**Aim**
Write out the material again exactly, please, and omit the pictures.

* start Recorded information *

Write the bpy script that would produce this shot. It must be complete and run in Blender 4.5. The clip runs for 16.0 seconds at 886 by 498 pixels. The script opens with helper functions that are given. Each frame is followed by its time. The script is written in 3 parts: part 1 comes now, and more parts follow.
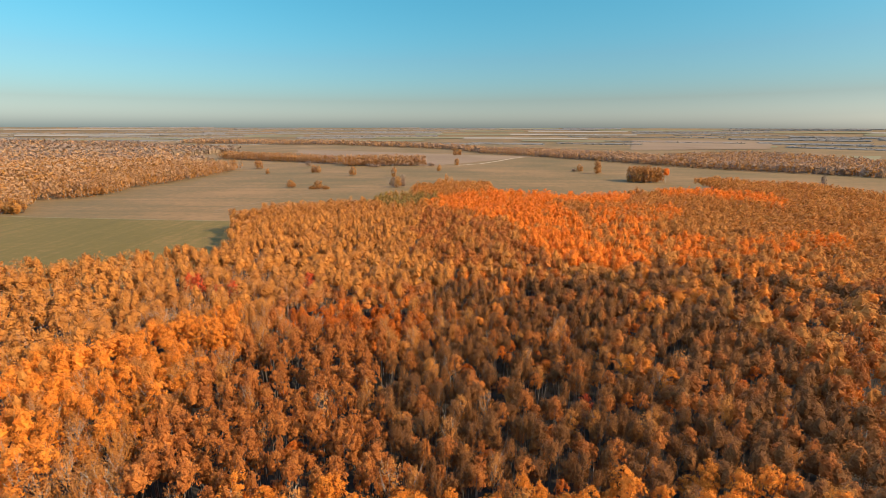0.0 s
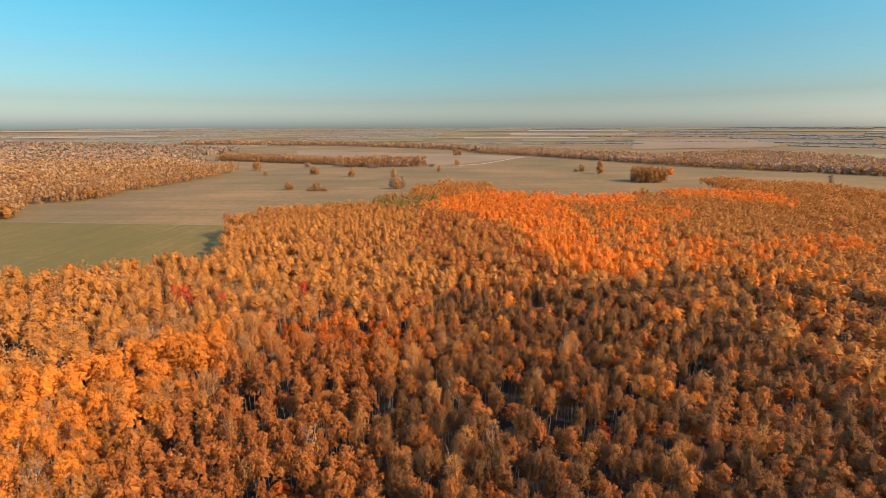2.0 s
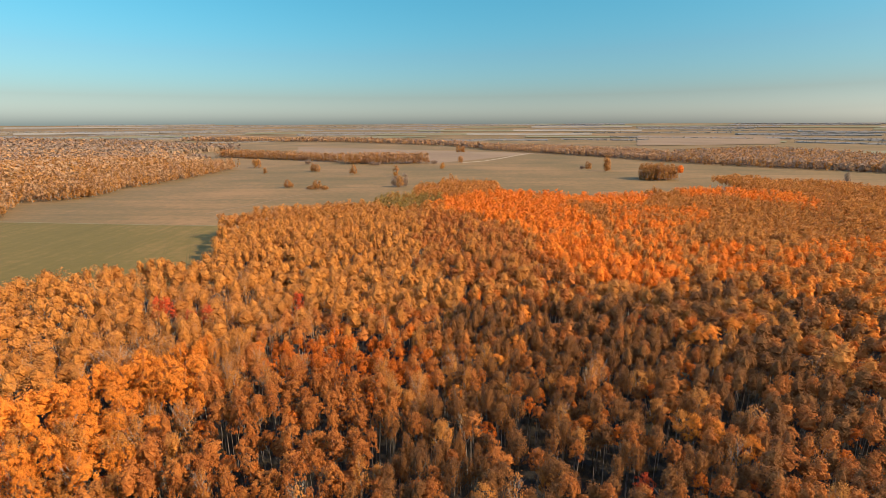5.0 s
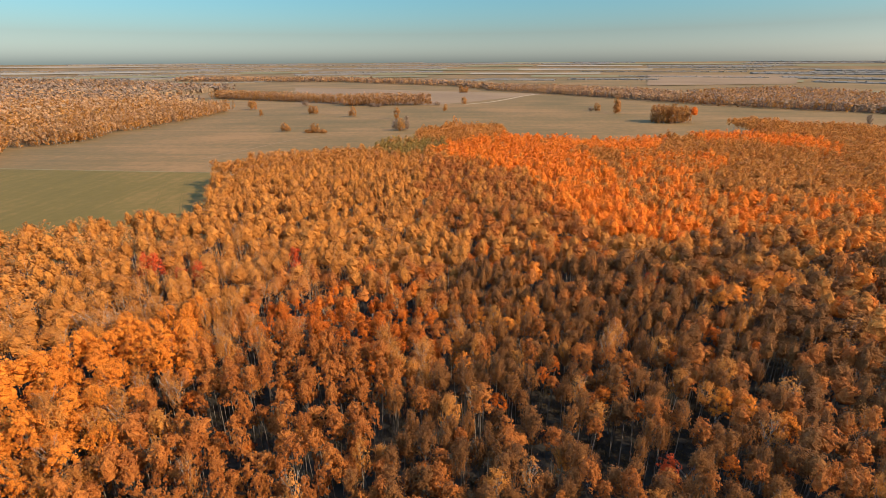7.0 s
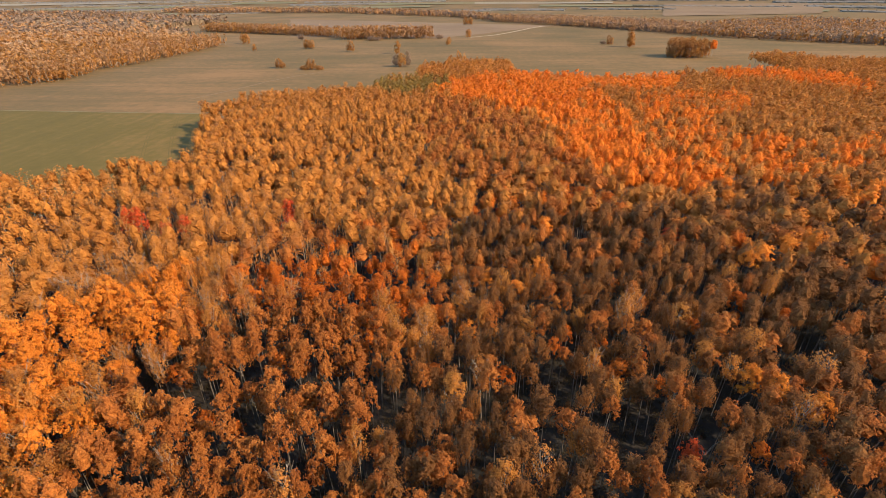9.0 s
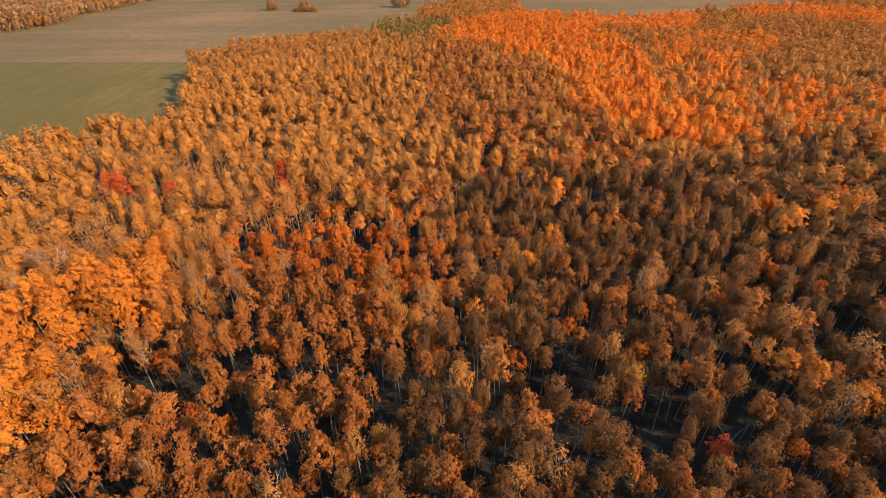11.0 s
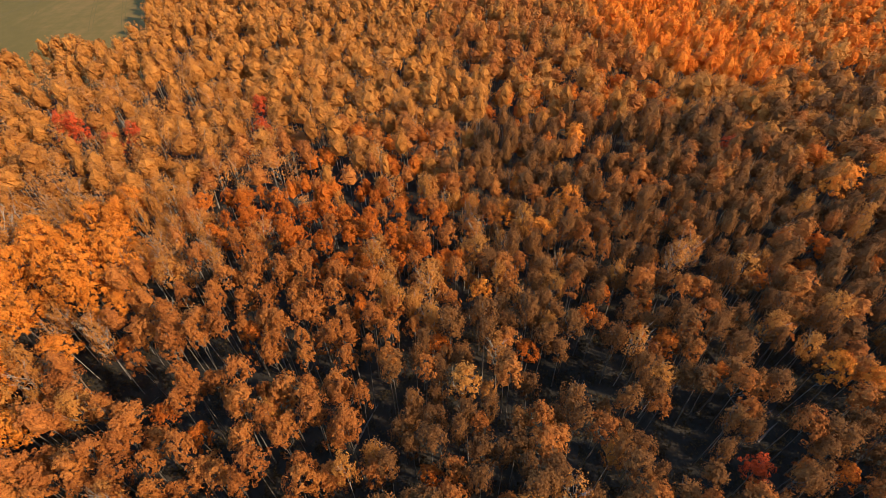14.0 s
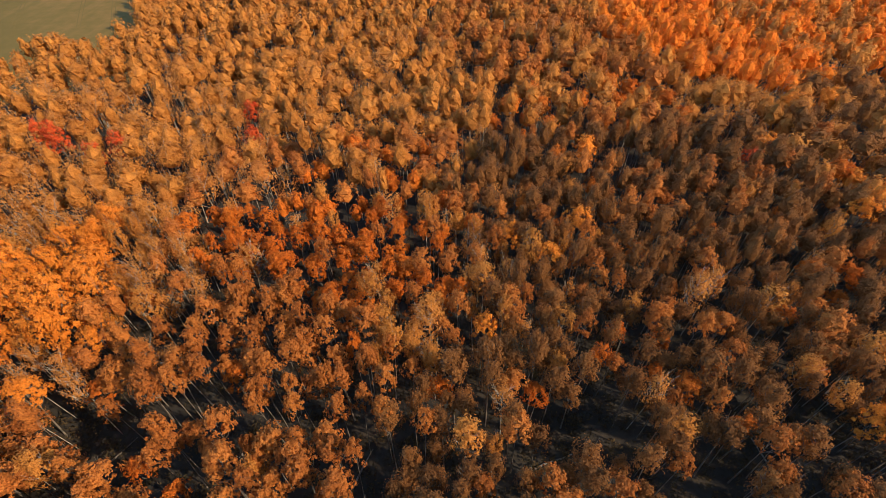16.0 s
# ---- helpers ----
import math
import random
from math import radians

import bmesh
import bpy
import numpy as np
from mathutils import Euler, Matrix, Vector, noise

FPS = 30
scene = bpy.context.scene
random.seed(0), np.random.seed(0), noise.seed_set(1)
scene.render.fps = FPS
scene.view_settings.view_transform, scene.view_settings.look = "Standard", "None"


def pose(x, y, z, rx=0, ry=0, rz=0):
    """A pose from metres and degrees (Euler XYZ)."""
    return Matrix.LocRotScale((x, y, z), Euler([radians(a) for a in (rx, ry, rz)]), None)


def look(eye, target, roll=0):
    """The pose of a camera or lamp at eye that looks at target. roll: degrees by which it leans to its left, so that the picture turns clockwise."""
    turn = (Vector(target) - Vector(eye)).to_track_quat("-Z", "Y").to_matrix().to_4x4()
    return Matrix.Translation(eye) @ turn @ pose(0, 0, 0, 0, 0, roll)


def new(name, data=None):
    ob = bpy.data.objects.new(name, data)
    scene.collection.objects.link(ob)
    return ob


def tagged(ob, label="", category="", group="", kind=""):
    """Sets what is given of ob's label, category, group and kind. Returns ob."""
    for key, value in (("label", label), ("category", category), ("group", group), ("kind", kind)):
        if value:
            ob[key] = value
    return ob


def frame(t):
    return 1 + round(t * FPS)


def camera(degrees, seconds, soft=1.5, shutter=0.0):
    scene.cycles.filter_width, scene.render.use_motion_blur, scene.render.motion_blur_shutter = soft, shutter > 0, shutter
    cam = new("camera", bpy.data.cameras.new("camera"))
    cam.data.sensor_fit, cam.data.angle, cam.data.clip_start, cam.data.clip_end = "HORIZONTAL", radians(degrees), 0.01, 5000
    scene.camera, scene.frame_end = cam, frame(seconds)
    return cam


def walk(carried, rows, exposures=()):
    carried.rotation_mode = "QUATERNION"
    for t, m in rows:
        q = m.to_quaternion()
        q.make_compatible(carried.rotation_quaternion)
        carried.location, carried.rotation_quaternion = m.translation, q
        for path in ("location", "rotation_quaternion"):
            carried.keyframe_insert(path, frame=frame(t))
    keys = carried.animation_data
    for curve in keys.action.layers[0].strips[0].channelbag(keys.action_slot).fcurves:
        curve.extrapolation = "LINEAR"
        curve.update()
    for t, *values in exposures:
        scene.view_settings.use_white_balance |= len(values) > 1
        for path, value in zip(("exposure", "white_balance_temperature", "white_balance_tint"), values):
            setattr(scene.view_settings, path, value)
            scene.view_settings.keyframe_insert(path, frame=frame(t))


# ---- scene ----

* end Recorded information *

**Result below**
Write the bpy script that would produce this shot. It must be complete and run in Blender 4.5. The clip runs for 16.0 seconds at 886 by 498 pixels. The script opens with helper functions that are given. Each frame is followed by its time. The script is written in 3 parts: part 1 comes now, and more parts follow.
0.0 s
2.0 s
5.0 s
7.0 s
9.0 s
11.0 s
14.0 s
16.0 s
# ---- helpers ----
import math
import random
from math import radians

import bmesh
import bpy
import numpy as np
from mathutils import Euler, Matrix, Vector, noise

FPS = 30
scene = bpy.context.scene
random.seed(0), np.random.seed(0), noise.seed_set(1)
scene.render.fps = FPS
scene.view_settings.view_transform, scene.view_settings.look = "Standard", "None"


def pose(x, y, z, rx=0, ry=0, rz=0):
    """A pose from metres and degrees (Euler XYZ)."""
    return Matrix.LocRotScale((x, y, z), Euler([radians(a) for a in (rx, ry, rz)]), None)


def look(eye, target, roll=0):
    """The pose of a camera or lamp at eye that looks at target. roll: degrees by which it leans to its left, so that the picture turns clockwise."""
    turn = (Vector(target) - Vector(eye)).to_track_quat("-Z", "Y").to_matrix().to_4x4()
    return Matrix.Translation(eye) @ turn @ pose(0, 0, 0, 0, 0, roll)


def new(name, data=None):
    ob = bpy.data.objects.new(name, data)
    scene.collection.objects.link(ob)
    return ob


def tagged(ob, label="", category="", group="", kind=""):
    """Sets what is given of ob's label, category, group and kind. Returns ob."""
    for key, value in (("label", label), ("category", category), ("group", group), ("kind", kind)):
        if value:
            ob[key] = value
    return ob


def frame(t):
    return 1 + round(t * FPS)


def camera(degrees, seconds, soft=1.5, shutter=0.0):
    scene.cycles.filter_width, scene.render.use_motion_blur, scene.render.motion_blur_shutter = soft, shutter > 0, shutter
    cam = new("camera", bpy.data.cameras.new("camera"))
    cam.data.sensor_fit, cam.data.angle, cam.data.clip_start, cam.data.clip_end = "HORIZONTAL", radians(degrees), 0.01, 5000
    scene.camera, scene.frame_end = cam, frame(seconds)
    return cam


def walk(carried, rows, exposures=()):
    carried.rotation_mode = "QUATERNION"
    for t, m in rows:
        q = m.to_quaternion()
        q.make_compatible(carried.rotation_quaternion)
        carried.location, carried.rotation_quaternion = m.translation, q
        for path in ("location", "rotation_quaternion"):
            carried.keyframe_insert(path, frame=frame(t))
    keys = carried.animation_data
    for curve in keys.action.layers[0].strips[0].channelbag(keys.action_slot).fcurves:
        curve.extrapolation = "LINEAR"
        curve.update()
    for t, *values in exposures:
        scene.view_settings.use_white_balance |= len(values) > 1
        for path, value in zip(("exposure", "white_balance_temperature", "white_balance_tint"), values):
            setattr(scene.view_settings, path, value)
            scene.view_settings.keyframe_insert(path, frame=frame(t))


# ---- scene ----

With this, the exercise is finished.